Friday, June 29, 2012

The Texas Water Plan and Chicken Fried Steak

From Drawing Straws by Nate Blakeslee (July 2012 issue of Texas Monthly).  The key (and very good) question that Mr. Blakeslee raises - -

"For more than fifty years, Texas has issued version after version of a comprehensive water plan.  The newest edition includes $53 billion in projects, ranging from new reserviors to treatment plants.  So why is so much of the state always left high and dry?"

Blakeslee writes the following - -

"Rivers, of course, tend to flow through more than one planning region, and a number of major proposals to the plan call for pulling water out of one area for use in another.  The board {Texas Water Development Board} is supposed to resolve conflicts between regions before it finalizes the plan, but that doesn't always happen: on page 48, for example, planners from the Dallas-Fort Worth area recommend damming the Sulphur River in northeast Texas to create the long-proposed Marvin Nichols Reservior and pump the water to their constituents.  But that project is explicity rejected on page 50 by the people who actually live near the river.

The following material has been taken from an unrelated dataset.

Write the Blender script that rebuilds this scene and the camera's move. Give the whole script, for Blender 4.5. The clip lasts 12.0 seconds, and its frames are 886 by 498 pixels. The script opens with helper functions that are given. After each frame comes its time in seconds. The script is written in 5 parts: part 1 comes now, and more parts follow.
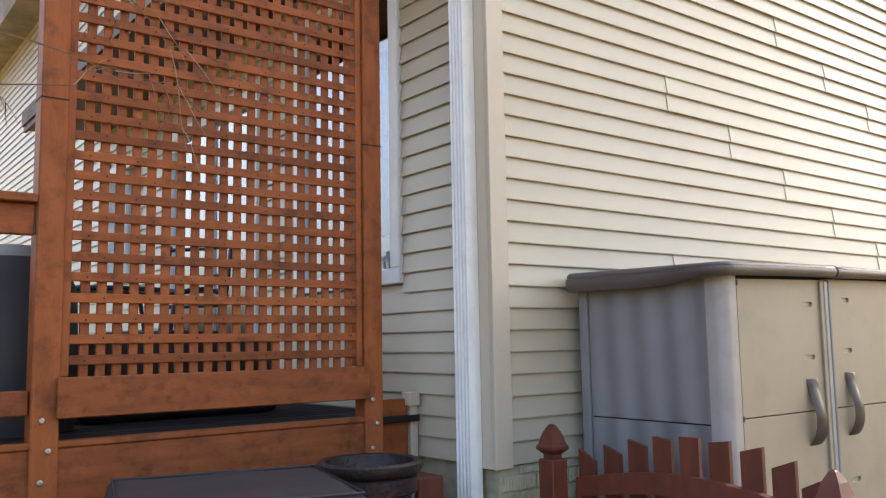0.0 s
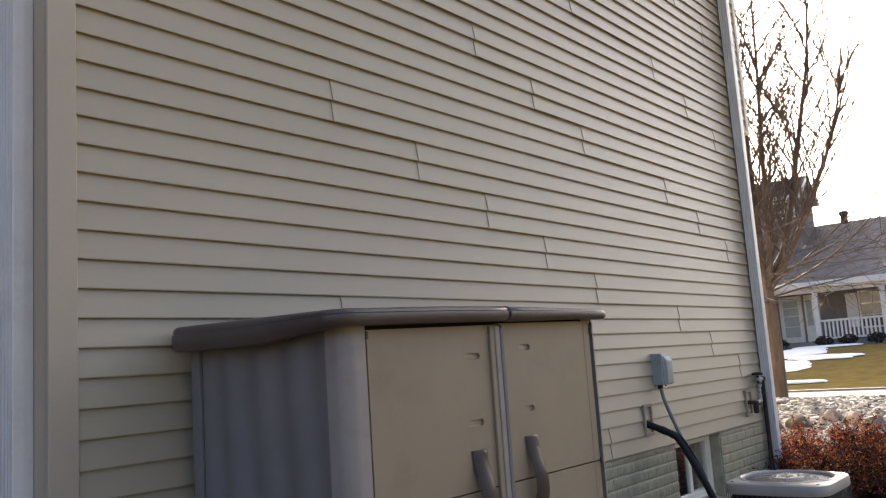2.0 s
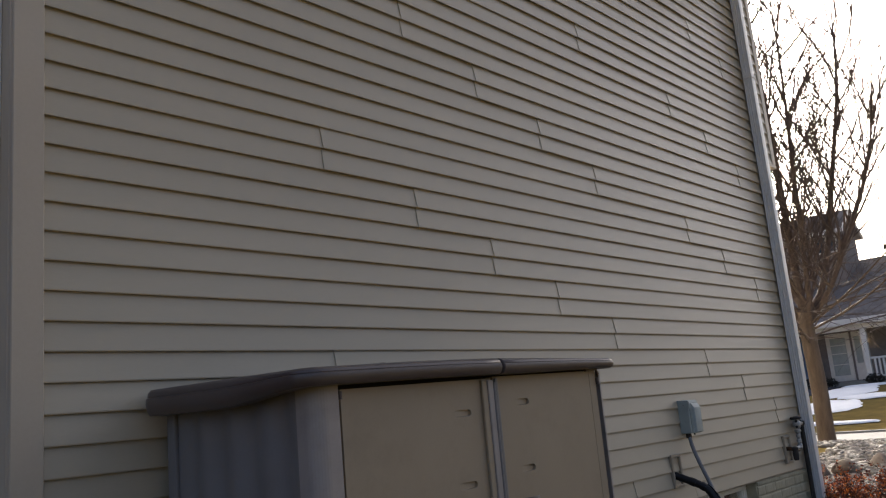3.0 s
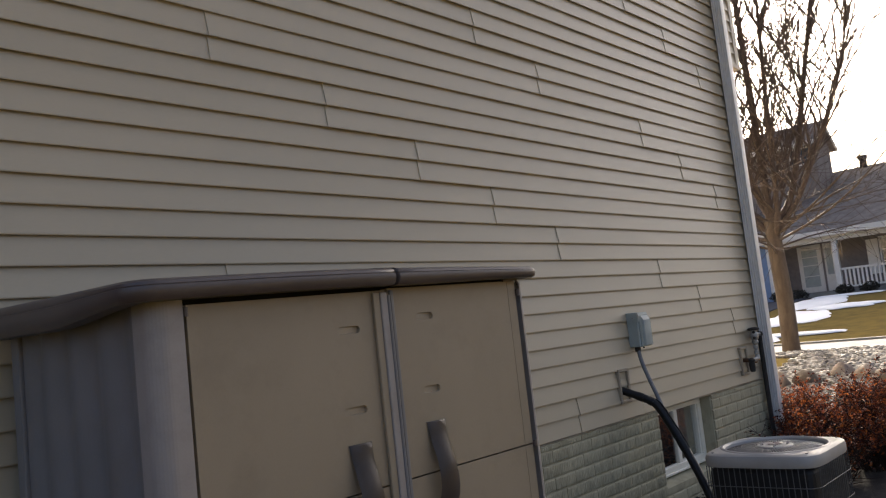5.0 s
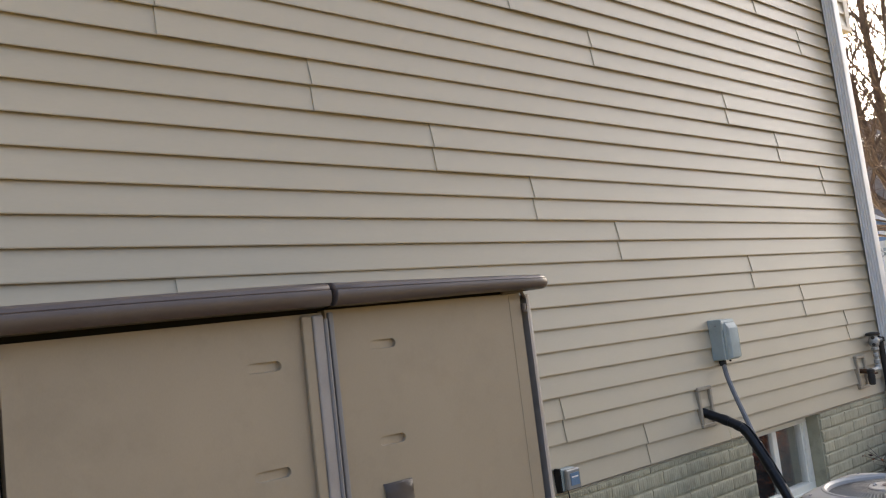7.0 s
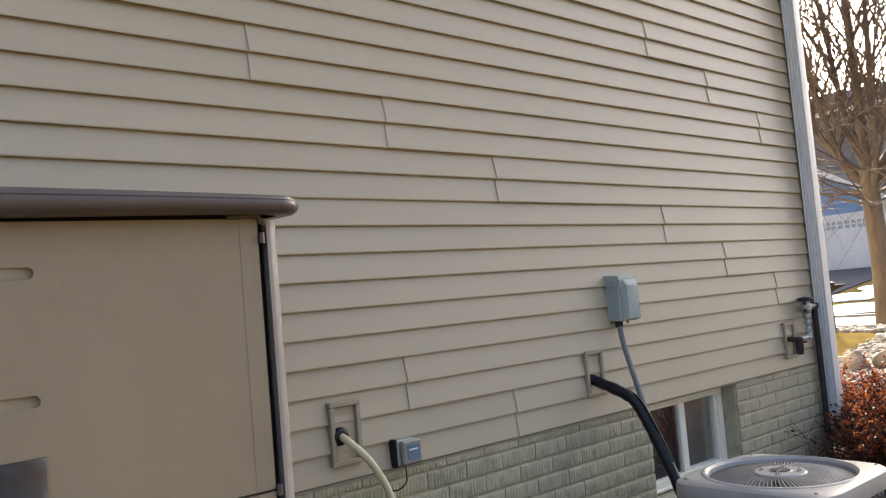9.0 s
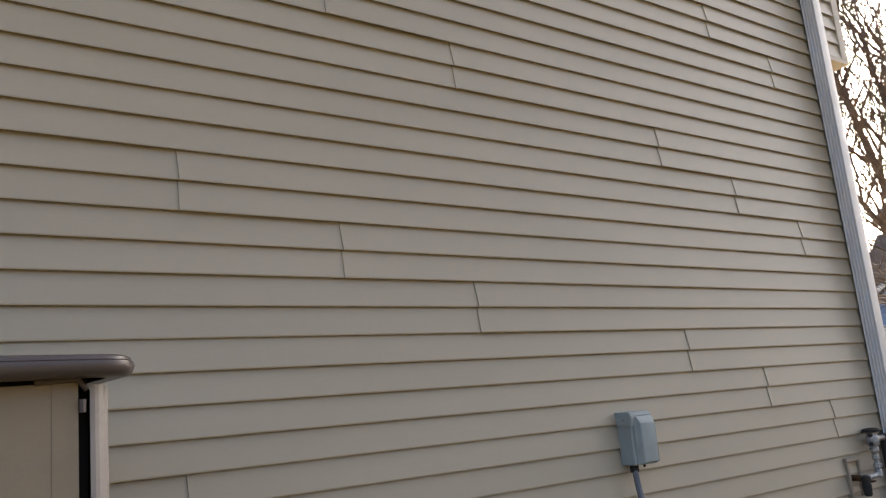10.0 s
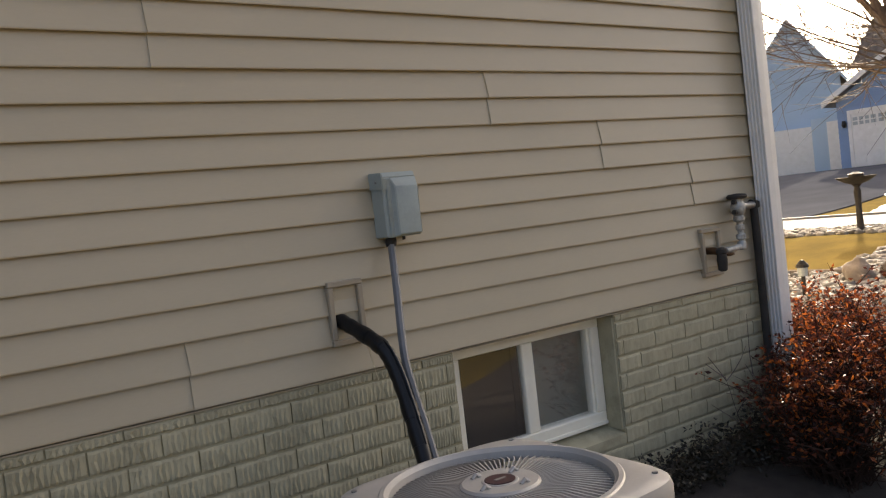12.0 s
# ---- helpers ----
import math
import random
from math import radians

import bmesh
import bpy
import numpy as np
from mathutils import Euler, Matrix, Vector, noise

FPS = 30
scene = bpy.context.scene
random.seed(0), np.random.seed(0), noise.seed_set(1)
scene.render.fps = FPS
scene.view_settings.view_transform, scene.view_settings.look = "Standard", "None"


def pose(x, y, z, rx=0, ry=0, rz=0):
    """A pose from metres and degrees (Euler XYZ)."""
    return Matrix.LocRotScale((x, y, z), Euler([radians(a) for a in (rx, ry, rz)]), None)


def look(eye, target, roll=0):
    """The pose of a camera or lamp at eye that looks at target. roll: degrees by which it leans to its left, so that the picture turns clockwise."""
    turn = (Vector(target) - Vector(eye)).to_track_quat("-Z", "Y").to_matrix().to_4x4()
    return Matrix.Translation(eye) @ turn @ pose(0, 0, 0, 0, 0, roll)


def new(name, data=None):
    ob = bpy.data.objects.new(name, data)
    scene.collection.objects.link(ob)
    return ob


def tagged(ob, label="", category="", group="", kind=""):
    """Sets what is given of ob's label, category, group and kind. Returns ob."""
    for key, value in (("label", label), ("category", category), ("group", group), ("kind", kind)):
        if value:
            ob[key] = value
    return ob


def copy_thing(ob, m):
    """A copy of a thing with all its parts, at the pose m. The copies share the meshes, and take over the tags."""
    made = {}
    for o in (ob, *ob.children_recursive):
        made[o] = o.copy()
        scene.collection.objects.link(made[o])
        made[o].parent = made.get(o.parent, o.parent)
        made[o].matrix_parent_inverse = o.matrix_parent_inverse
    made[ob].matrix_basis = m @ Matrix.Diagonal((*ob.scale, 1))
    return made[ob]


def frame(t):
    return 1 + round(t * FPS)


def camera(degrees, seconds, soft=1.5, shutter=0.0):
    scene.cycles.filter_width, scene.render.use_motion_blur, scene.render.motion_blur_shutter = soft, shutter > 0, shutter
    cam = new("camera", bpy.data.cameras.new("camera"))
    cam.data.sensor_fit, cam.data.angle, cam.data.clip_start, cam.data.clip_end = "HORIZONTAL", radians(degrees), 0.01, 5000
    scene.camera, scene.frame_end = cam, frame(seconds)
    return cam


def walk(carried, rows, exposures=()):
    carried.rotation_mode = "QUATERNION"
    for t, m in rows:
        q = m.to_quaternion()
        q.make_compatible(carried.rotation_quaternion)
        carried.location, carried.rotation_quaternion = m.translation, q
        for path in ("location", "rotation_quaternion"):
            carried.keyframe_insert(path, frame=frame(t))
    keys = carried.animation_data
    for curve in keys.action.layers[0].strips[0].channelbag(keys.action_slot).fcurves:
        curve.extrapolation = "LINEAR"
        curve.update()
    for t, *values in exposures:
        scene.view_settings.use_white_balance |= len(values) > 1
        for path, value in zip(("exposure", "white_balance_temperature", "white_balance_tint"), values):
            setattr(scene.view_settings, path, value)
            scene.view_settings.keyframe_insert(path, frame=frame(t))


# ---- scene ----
cam = camera(55.1, 12.0, soft=1.2)
PATH = [
    (0, (0.472, 0.37, 1.402), (1.684, 1.946, 1.619), -1.0),
    (0.5, (0.686, 0.477, 1.419), (1.94, 2.014, 1.675), -3.1),
    (1, (1.055, 0.488, 1.389), (2.372, 1.983, 1.561), -5.6),
    (1.5, (1.391, 0.441, 1.406), (2.857, 1.792, 1.566), -5.8),
    (1.7, (1.49, 0.431, 1.43), (3.011, 1.714, 1.632), -5.1),
    (2, (1.655, 0.535, 1.51), (3.198, 1.778, 1.785), -3.9),
    (2.5, (1.794, 0.583, 1.531), (3.292, 1.856, 1.898), -3.5),
    (2.7, (1.844, 0.554, 1.53), (3.322, 1.842, 1.924), -4.8),
    (4.3, (2.109, 0.407, 1.573), (3.607, 1.683, 1.929), -6.8),
    (4.5, (2.161, 0.423, 1.546), (3.665, 1.707, 1.846), -6.6),
    (5, (2.396, 0.549, 1.5), (3.911, 1.839, 1.698), -6.3),
    (5.5, (2.6, 0.601, 1.51), (4.096, 1.918, 1.683), -5.9),
    (6, (2.881, 0.575, 1.53), (4.259, 2.013, 1.709), -6.3),
    (6.5, (3.038, 0.593, 1.545), (4.355, 2.087, 1.73), -7.6),
    (6.7, (3.082, 0.652, 1.55), (4.404, 2.136, 1.766), -7.4),
    (8.3, (3.696, 0.761, 1.492), (5.027, 2.247, 1.627), -5.1),
    (8.5, (3.783, 0.734, 1.48), (5.112, 2.225, 1.589), -5.3),
    (9, (4.013, 0.741, 1.45), (5.356, 2.218, 1.571), -4.9),
    (9.5, (4.254, 0.757, 1.507), (5.564, 2.247, 1.751), -4.7),
    (10, (4.58, 0.731, 1.533), (5.769, 2.289, 1.93), -5.5),
    (10.4, (4.827, 0.643, 1.583), (5.979, 2.202, 2.075), -8.3),
    (10.5, (4.863, 0.663, 1.59), (6.03, 2.215, 2.068), -8.2),
    (11, (5.156, 0.773, 1.516), (6.387, 2.315, 1.842), -8.1),
    (11.5, (5.475, 0.855, 1.406), (6.736, 2.405, 1.509), -6.1),
    (12, (5.845, 0.804, 1.338), (7.02, 2.42, 1.256), -6.5),
]
EXPOSURES = [(0, 3.3, 6950, 4.5), (1.0, 3.3, 6950, 4.5), (1.5, 2.9, 6950, 7), (2.0, 2.0, 6600, 9), (2.5, 1.5, 6350, 9), (4.5, 0.85, 6350, 9), (5.0, 1.52, 6750, 9), (5.5, 1.76, 6800, 8), (6.0, 2.25, 6900, 7.5), (6.5, 2.52, 6800, 7), (8.5, 2.42, 6800, 7), (9.5, 2.32, 6800, 7), (10.0, 2.05, 6650, 8), (10.5, 1.9, 6600, 9.5), (11.0, 1.2, 6850, 9), (11.5, 1.55, 7200, 10), (12.0, 1.93, 7550, 9.5)]
walk(cam, [(t, look(eye, target, roll)) for t, eye, target, roll in PATH], EXPOSURES)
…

If you catch the authors of the various regional plans in a frank mood, they will tell you that most of the projects in the plan will never be completed anyway.  The executive summary of the current plan reveals that only 65 of the roughly 500 initiatives listed in the previous version, compiled in 2007, have been implemented.  That happens to be a marked improvement over the 21 projects in the 2002 plan that were put into action by 2007.  The state water plan is to planning as chicken-fried steak is to steak."